I'm new to cassandra and would like to ask what would be correct model design pattern for such tasks. I would like to model data with future removal possibility.
I have 100,000,000 records per day of this structure:
- transaction_id <- this is unique
- transaction_time
- transaction_type
- user_name
- ... some other information
I will need to fetch data by user_name (I have about 5,000,000 users). Also I will need to find transaction details by its id. All the data will be irrelevant after say about 30 days, so need to find a way to delete outdated rows.
As much I have found, TTL-s expire column values, not rows.
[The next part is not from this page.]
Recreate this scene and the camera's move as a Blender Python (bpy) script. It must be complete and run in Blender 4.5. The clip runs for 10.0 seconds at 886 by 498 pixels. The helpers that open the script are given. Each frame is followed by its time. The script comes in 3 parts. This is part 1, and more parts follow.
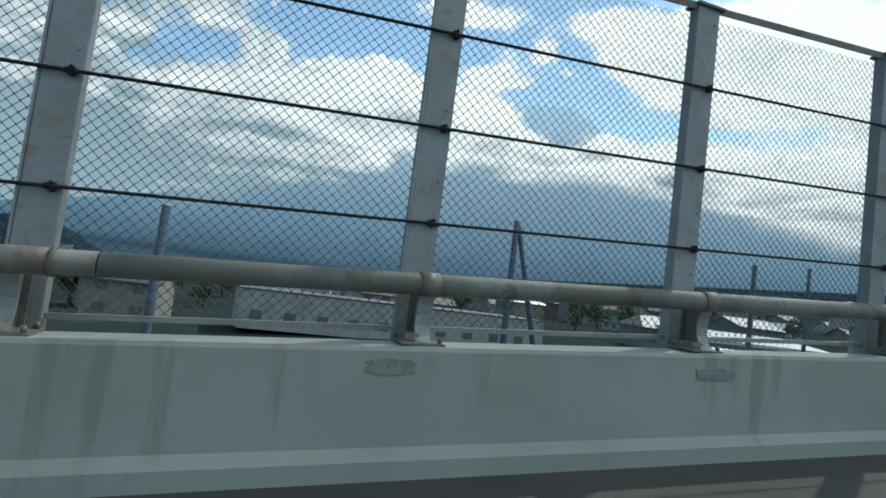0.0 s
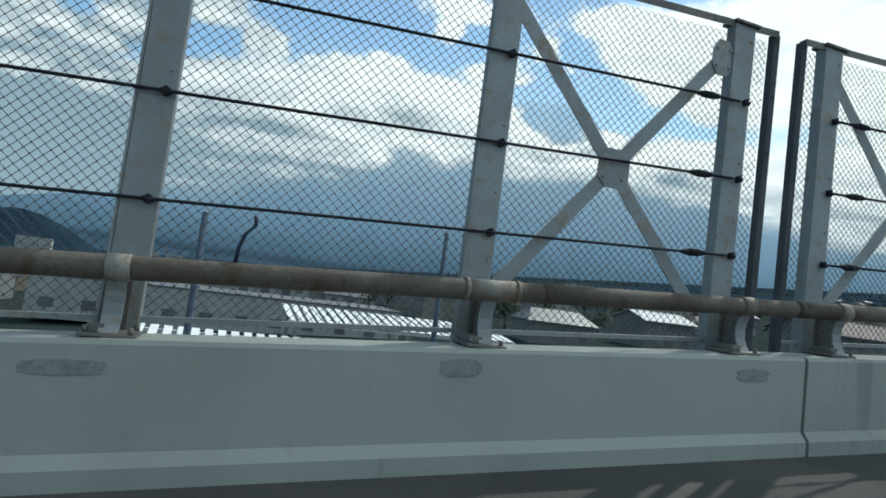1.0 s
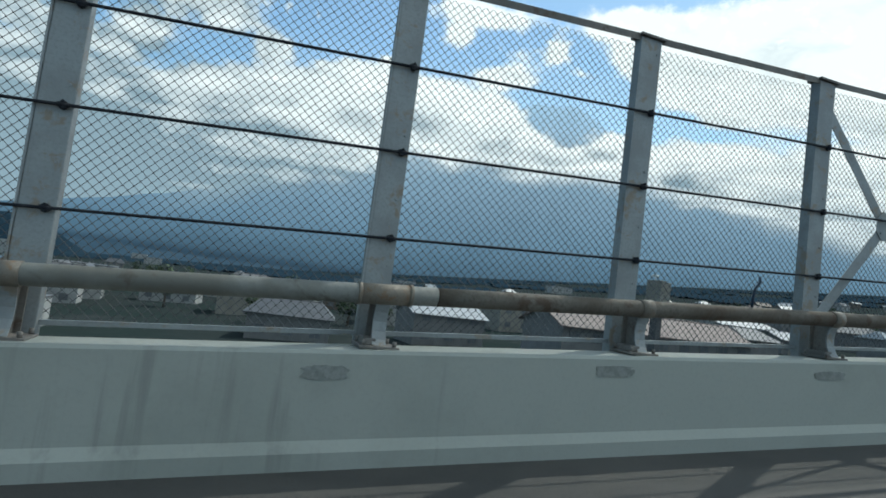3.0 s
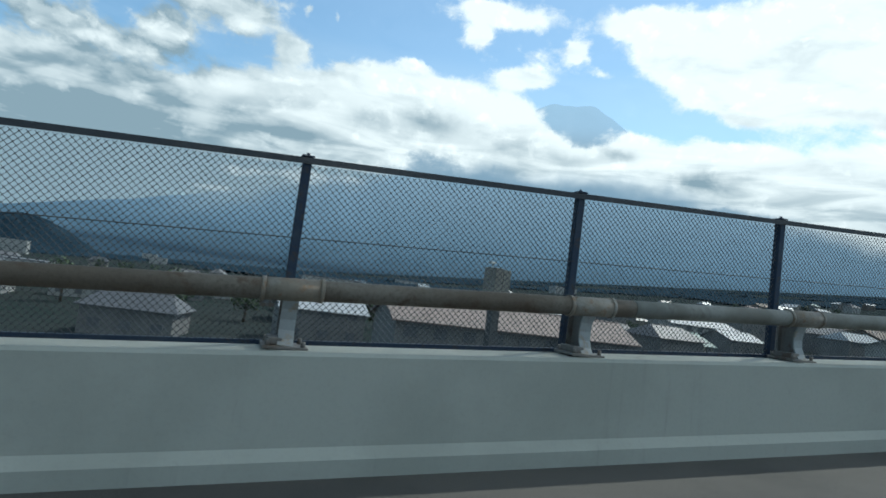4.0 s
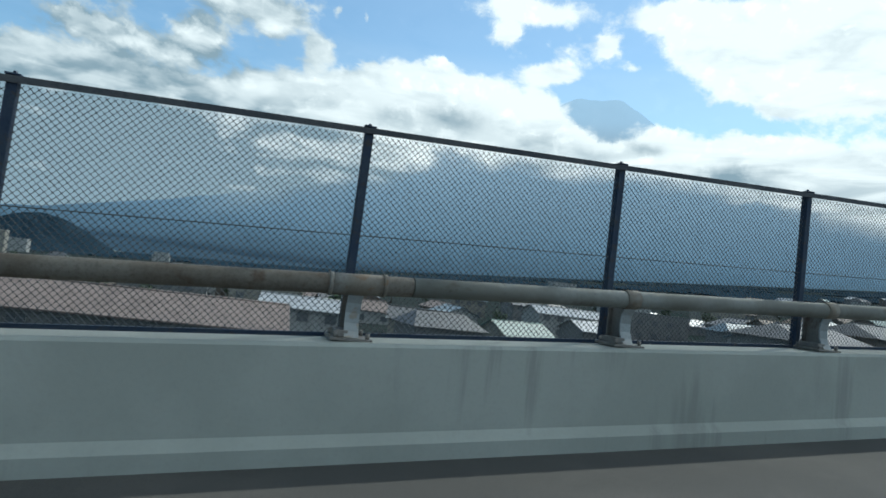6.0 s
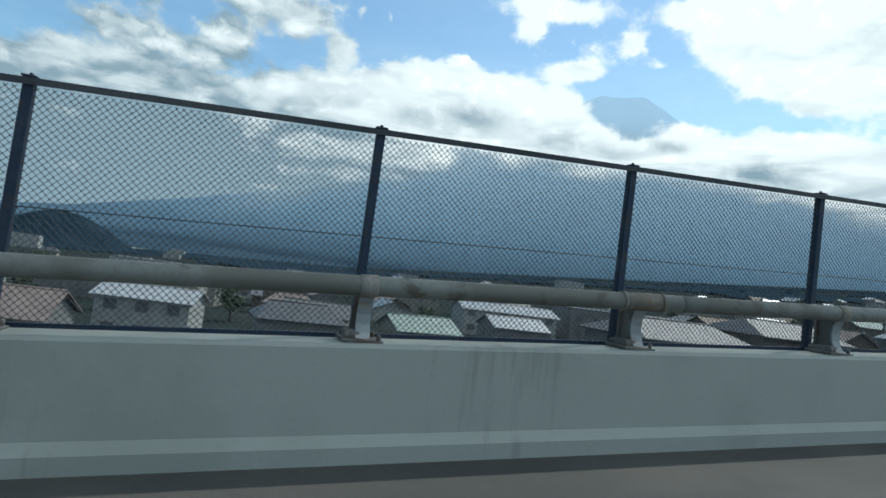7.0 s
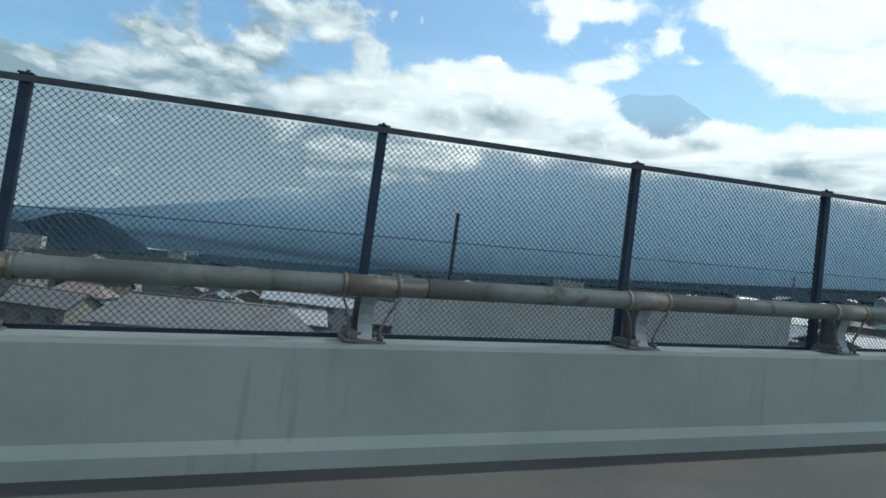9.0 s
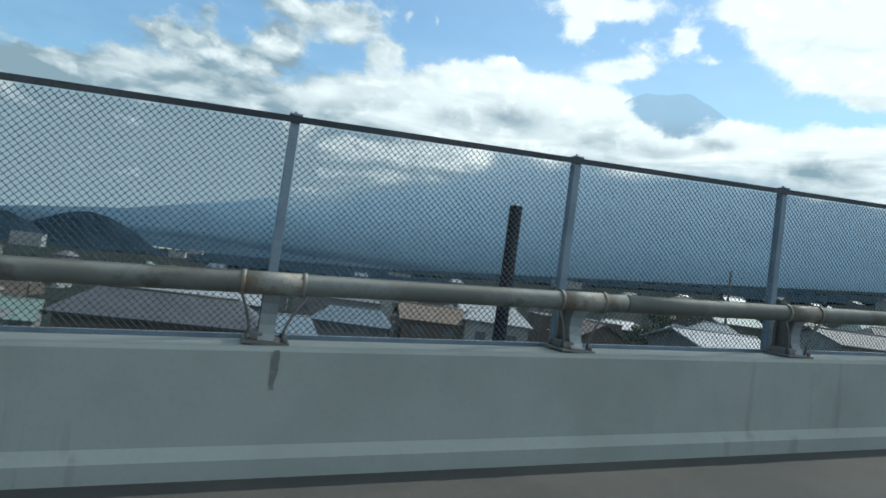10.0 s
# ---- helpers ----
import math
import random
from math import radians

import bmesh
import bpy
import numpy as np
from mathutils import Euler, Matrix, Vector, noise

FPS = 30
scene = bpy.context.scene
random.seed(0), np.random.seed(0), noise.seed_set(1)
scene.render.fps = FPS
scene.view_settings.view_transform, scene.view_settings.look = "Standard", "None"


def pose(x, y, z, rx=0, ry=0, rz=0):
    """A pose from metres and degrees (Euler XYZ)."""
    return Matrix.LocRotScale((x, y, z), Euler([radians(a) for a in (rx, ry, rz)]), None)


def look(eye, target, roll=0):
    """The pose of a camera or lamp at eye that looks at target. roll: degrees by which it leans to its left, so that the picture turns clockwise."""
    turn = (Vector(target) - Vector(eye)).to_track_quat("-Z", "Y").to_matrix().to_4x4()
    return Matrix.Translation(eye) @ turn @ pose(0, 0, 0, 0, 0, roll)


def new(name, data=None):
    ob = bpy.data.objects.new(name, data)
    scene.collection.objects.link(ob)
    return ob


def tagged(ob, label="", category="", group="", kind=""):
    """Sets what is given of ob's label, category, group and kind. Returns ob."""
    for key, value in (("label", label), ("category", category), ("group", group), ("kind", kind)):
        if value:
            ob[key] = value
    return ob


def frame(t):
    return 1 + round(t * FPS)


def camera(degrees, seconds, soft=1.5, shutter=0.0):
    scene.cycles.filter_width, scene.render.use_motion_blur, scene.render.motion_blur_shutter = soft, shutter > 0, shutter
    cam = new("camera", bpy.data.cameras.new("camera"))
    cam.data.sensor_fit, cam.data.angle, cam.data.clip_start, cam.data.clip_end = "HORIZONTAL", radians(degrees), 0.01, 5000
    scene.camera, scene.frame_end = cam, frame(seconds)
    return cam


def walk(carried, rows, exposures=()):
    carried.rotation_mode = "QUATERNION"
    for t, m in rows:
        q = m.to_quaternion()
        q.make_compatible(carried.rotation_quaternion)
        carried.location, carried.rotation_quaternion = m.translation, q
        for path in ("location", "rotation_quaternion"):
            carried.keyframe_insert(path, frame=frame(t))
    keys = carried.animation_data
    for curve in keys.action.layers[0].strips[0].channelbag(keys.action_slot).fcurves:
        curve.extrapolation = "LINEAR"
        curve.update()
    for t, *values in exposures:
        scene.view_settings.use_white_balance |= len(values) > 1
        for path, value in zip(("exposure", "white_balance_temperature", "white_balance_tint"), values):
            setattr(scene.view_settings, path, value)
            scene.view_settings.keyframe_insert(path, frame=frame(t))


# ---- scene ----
cam = camera(74.0, 10.0, soft=1.7)
walk(cam, [
    (0.0, pose(0.070, -3.467, -0.057, 94.27, -7.22, -19.74)),
    (0.5, pose(10.822, -3.456, 0.652, 94.08, -7.70, -20.05)),
    (1.0, pose(21.652, -3.554, 1.375, 93.98, -7.45, -19.60)),
    (1.2, pose(26.022, -3.601, 1.659, 94.29, -7.50, -19.39)),
    (1.5, pose(32.523, -3.634, 2.033, 94.35, -7.14, -19.49)),
    (2.0, pose(43.414, -3.714, 2.825, 94.28, -7.59, -19.02)),
    (2.5, pose(54.323, -3.677, 3.520, 94.50, -7.35, -19.28)),
    (3.0, pose(65.244, -3.588, 4.260, 94.23, -7.34, -18.52)),
    (3.2, pose(69.643, -3.421, 4.540, 94.13, -7.22, -18.15)),
    (4.3, pose(93.749, -2.267, 6.107, 94.07, -7.44, -16.35)),
    (4.5, pose(98.147, -2.022, 6.384, 93.92, -7.11, -16.34)),
    (5.0, pose(109.140, -1.200, 7.124, 93.69, -7.46, -15.29)),
    (5.5, pose(120.070, -0.249, 7.810, 93.73, -7.32, -14.71)),
    (7.0, pose(152.931, 3.454, 9.970, 93.17, -7.58, -11.48)),
    (7.5, pose(163.860, 5.057, 10.681, 93.29, -7.56, -10.95)),
    (8.0, pose(174.781, 6.684, 11.400, 93.15, -7.55, -9.91)),
    (8.5, pose(185.651, 8.641, 12.118, 93.09, -7.52, -9.35)),
    (9.0, pose(196.483, 10.566, 12.835, 92.95, -7.54, -8.35)),
    (9.5, pose(207.218, 12.734, 13.559, 92.93, -7.74, -7.93)),
    (9.8, pose(213.685, 14.054, 13.982, 92.85, -7.57, -7.17)),
    (10.0, pose(218.045, 15.029, 14.287, 92.81, -7.78, -6.92)),
], exposures=[(0.0, 0.15, 6290, 0), (3.2, 0.13, 6260, 0), (4.3, 0.07, 6130, 0), (10.0, 0.10, 6180, 0)])

# ---------------------------------------------------------------- the road's line
GRADE = 0.065          # the road climbs
EYE_ABOVE_ROAD = 1.12  # heights below count from eye level


def heading(s):
    """Degrees by which the road has turned left after s metres: straight, then a long left bend."""
    u = np.clip(np.asarray(s, float) - 25, 0, 40)
    return 0.071 * (u * u / 80 + np.clip(np.asarray(s, float) - 65, 0, None))


_s = np.linspace(-80, 340, 4201)
_h = np.radians(heading((_s[1:] + _s[:-1]) / 2))
_x = np.concatenate([[0], np.cumsum(np.cos(_h) * 0.1)])
_y = np.concatenate([[0], np.cumsum(np.sin(_h) * 0.1)])
_x, _y = _x - np.interp(0, _s, _x), _y - np.interp(0, _s, _y)


def spot(s, off=0.0, z=0.0):
    """World place s metres along the fence, off metres beyond it, z above eye level."""
    h = math.radians(float(heading(s)))
    return Vector((float(np.interp(s, _s, _x)) - math.sin(h) * off, float(np.interp(s, _s, _y)) + math.cos(h) * off, GRADE * s + z))


def stand(s, off=0.0, z=0.0):
    """Pose of a thing that stands upright on the line at s."""
    p = spot(s, off, z)
    return pose(p.x, p.y, p.z, 0, 0, float(heading(s)))


def land(x, y):
    """Height of the land below the viaduct."""
    z = -8 + 0.045 * x + 0.045 * max(0.0, x - 250) + 0.004 * max(0.0, y - 300)
    return z + 0.5 * noise.noise((x * 0.01, y * 0.01, 3.0))


# ---------------------------------------------------------------- nodes
class Graph:
    """Short names for building a node tree."""

    def __init__(self, tree):
        self.tree = tree
        tree.nodes.clear()

    def node(self, kind, **inputs):
        n = self.tree.nodes.new(kind)
        for key, value in inputs.items():
            self.put(n.inputs[key.replace("_", " ")], value)
        return n

    def put(self, socket, value):
        if isinstance(value, bpy.types.NodeSocket):
            self.tree.links.new(value, socket)
        else:
            socket.default_value = value

    def math(self, op, a, b=0.0, clamp=False):
        n = self.tree.nodes.new("ShaderNodeMath")
        n.operation, n.use_clamp = op, clamp
        self.put(n.inputs[0], a)
        self.put(n.inputs[1], b)
        return n.outputs[0]

    def noise(self, vector, scale, detail=4.0, rough=0.55, distort=0.0):
        n = self.node("ShaderNodeTexNoise", Vector=vector, Scale=scale, Detail=detail, Roughness=rough, Distortion=distort)
        return n.outputs["Fac"]

    def step(self, value, lo, hi, to_lo=0.0, to_hi=1.0):
        n = self.tree.nodes.new("ShaderNodeMapRange")
        n.interpolation_type = "SMOOTHSTEP"
        for i, v in enumerate((value, lo, hi, to_lo, to_hi)):
            self.put(n.inputs[i], v)
        return n.outputs[0]

    def mix(self, fac, a, b):
        n = self.tree.nodes.new("ShaderNodeMix")
        n.data_type = "RGBA"
        self.put(n.inputs[0], fac)
        for sock, v in ((n.inputs[6], a), (n.inputs[7], b)):
            self.put(sock, (*v, 1) if isinstance(v, tuple) and len(v) == 3 else v)
        return n.outputs[2]

    def vec(self, x, y, z):
        return self.node("ShaderNodeCombineXYZ", X=x, Y=y, Z=z).outputs[0]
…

So far I came across with this model, and as I understand it will imply really wide rows:
CREATE TABLE user_transactions (
transaction_date timestamp, //date part of transactiom
user_name text,
transaction_id text,
transaction_time timestamp, //original transaction time
transaction_type int,
PRIMARY KEY ((transaction_date, user_name), transaction_id)
);
CREATE INDEX idx_user_transactions_uname ON USER_TRANSACTIONS(user_name);
CREATE INDEX idx_user_transactions_tid ON USER_TRANSACTIONS(transaction_id);
but this model does not allow deletions by transaction_date. this also builds indexes with high cardinality, what cassandra docs strongly discourages
So what will be the correct model for this task?
EDIT:
Ugly workaround I came with so far is to create single table per date partition. Mind you, I call this workaround and not a solution. I'm still looking for right data model
CREATE TABLE user_transactions_YYYYMMDD (
user_name text,
transaction_id text,
transaction_time timestamp,
transaction_type int,
PRIMARY KEY (user_name)
);
YYYYMMDD is date part of transaction. we can create similar table with transaction_id for transaction lookup. obsolete tables can be dropped or truncated.